Professional ratings
Review scores
| Source | Rating |
| AllMusic | Star |

==Content==
The Violin Player features a varied blend of music – covers of classical music (J.S. Bach's Toccata and Fugue in D minor), remakes of old favourites (including American composer Mason Williams' "Classical Gas"), original compositions (seven tracks composed by British musician and songwriter Mike Batt), and one original track by Vanessa-Mae herself, co-written with Ian Wherry ("Red Hot").

==Singles==
Three singles were released from the album: "Toccata and Fugue", which reached number 16 in the UK Singles Chart, "Red Hot", which reached number 37 and "Classical Gas", which reached number 41.

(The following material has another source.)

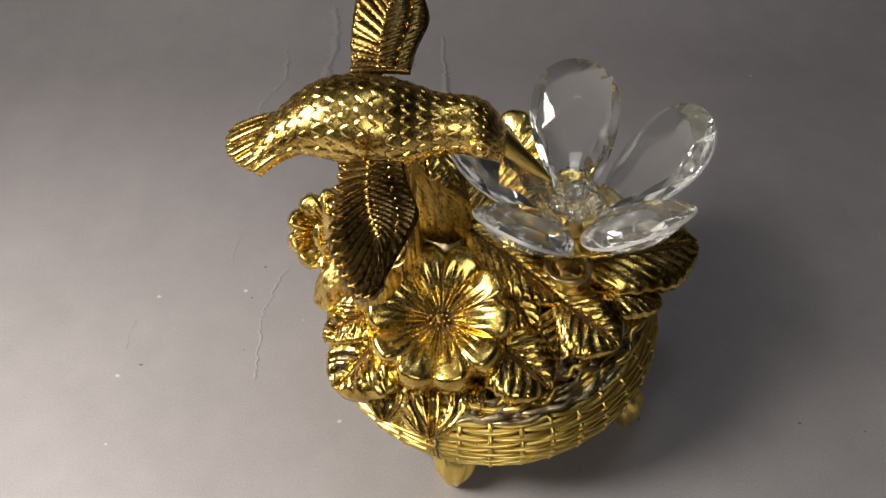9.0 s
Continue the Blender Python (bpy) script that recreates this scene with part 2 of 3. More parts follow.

==Commercial performance==
The Violin Player reached number 11 in the UK Albums Chart in February 1995, and was certified Gold by the BPI in June 1995. It has sold over 1.2 million copies worldwide. The album has been reissued as a multi-channel hybrid SACD by EMI Music Hong Kong.

==Track listing==

| No. | Title | Writer(s) | Length |
|---|---|---|---|
| 1. | "Toccata and Fugue in D Minor" | Johann Sebastian Bach, arr: Batt | 7:47 |
| 2. | "Contradanza" |  | 3:49 |
| 3. | "Classical Gas" | Mason Williams | 3:21 |
| 4. | "Theme from Caravans" |  | 5:06 |
| 5. | "Warm Air" |  | 3:38 |
| 6. | "Jazz Will Eat Itself" |  | 3:30 |
| 7. | "Widescreen" |  | 3:58 |
| 8. | "Tequila Mockingbird" | Ludwig van Beethoven, arr: Batt | 3:26 |
| 9. | "City Theme" |  | 4:32 |
| 10. | "Red Hot" | Ian Wherry, Vanessa-Mae | 3:16 |
| 11. | "Classical Gas" (reggae version; Aswad and Vanessa-Mae (bonus track)) |  |  |
| Total length: |  |  | 46:31 |

==Personnel==
Credits adapted from the album's liner notes.

===Musicians===
- Vanessa-Mae – violin
- Mike Batt – keyboards (tracks 1–9)
- Gareth Cousins – synthesisers (tracks 1–9)
- Martin Bliss – guitars (track 10)
- Clem Clempson – guitars (tracks 1–9)
- Dick Morgan – oboe (track 1)
- Maurice Murphy – trumpet (track 1)
- Royal Philharmonic Orchestra – orchestra; conducted by Mike Batt
- Phil Todd – saxophones
- Vasko Vassilev – violin/viola section (track 10)
- Ian Wherry – keyboards (track 10)

===Production===
- Tracks 1–9 produced and arranged by Mike Batt
- Tracks 1-9 engineered by Gareth Cousins
- Track 10 produced and arranged by Ian Wherry and Vanessa-Mae
- Track 10 programmed by Ian Wherry; mix engineer: Ben Robbins
- Mastered by Ray Staff
- Music typesetting: John Zaradin
- Photography: John Paul
- Sleeve by Stuart @ Peacock Marketing Design
- Recorded and engineered by Gareth Cousins at Abbey Road Studios and Whitfield Street Recording Studios, London

==Charts==

===Weekly charts===

| Chart (1995) | Peak position |
|---|---|
| Australian Albums Chart | 2 |
| Austrian Albums Chart | 1 |
| Dutch Albums Chart | 47 |
| Finnish Albums Chart | 2 |
| German Albums Chart | 20 |
| Hungarian Albums Chart | 12 |
| New Zealand Albums Chart | 2 |
| Norwegian Albums Chart | 28 |
| Swedish Albums Chart | 52 |
| Swiss Albums Chart | 14 |
| UK Albums Chart | 11 |

===Year-end charts===

| Chart (1996) | Position |
|---|---|
| German Albums Chart | 83 |

==Certifications==

| Region | Certification | Certified units/sales |
| Austria (IFPI Austria) | Platinum | 50,000^{*} |
| Belgium (BRMA) | Gold | 25,000^{*} |
| Finland (Musiikkituottajat) | Platinum | 54,251 |
| Germany (BVMI) | Gold | 250,000^{^} |
| Netherlands (NVPI) | Platinum | 25,000^{^} |
| New Zealand (RMNZ) | Platinum | 15,000^{^} |
| Poland (ZPAV) | Platinum | 100,000^{*} |
| Spain (Promusicae) | Gold | 50,000^{^} |
| Switzerland (IFPI Switzerland) | Gold | 25,000^{^} |
| United Kingdom (BPI) | Gold | 100,000^{^} |
Summaries
| Europe (IFPI) | Platinum | 1,000,000^{*} |
^{*} Sales figures based on certification alone. ^{^} Shipments figures based on certification alone.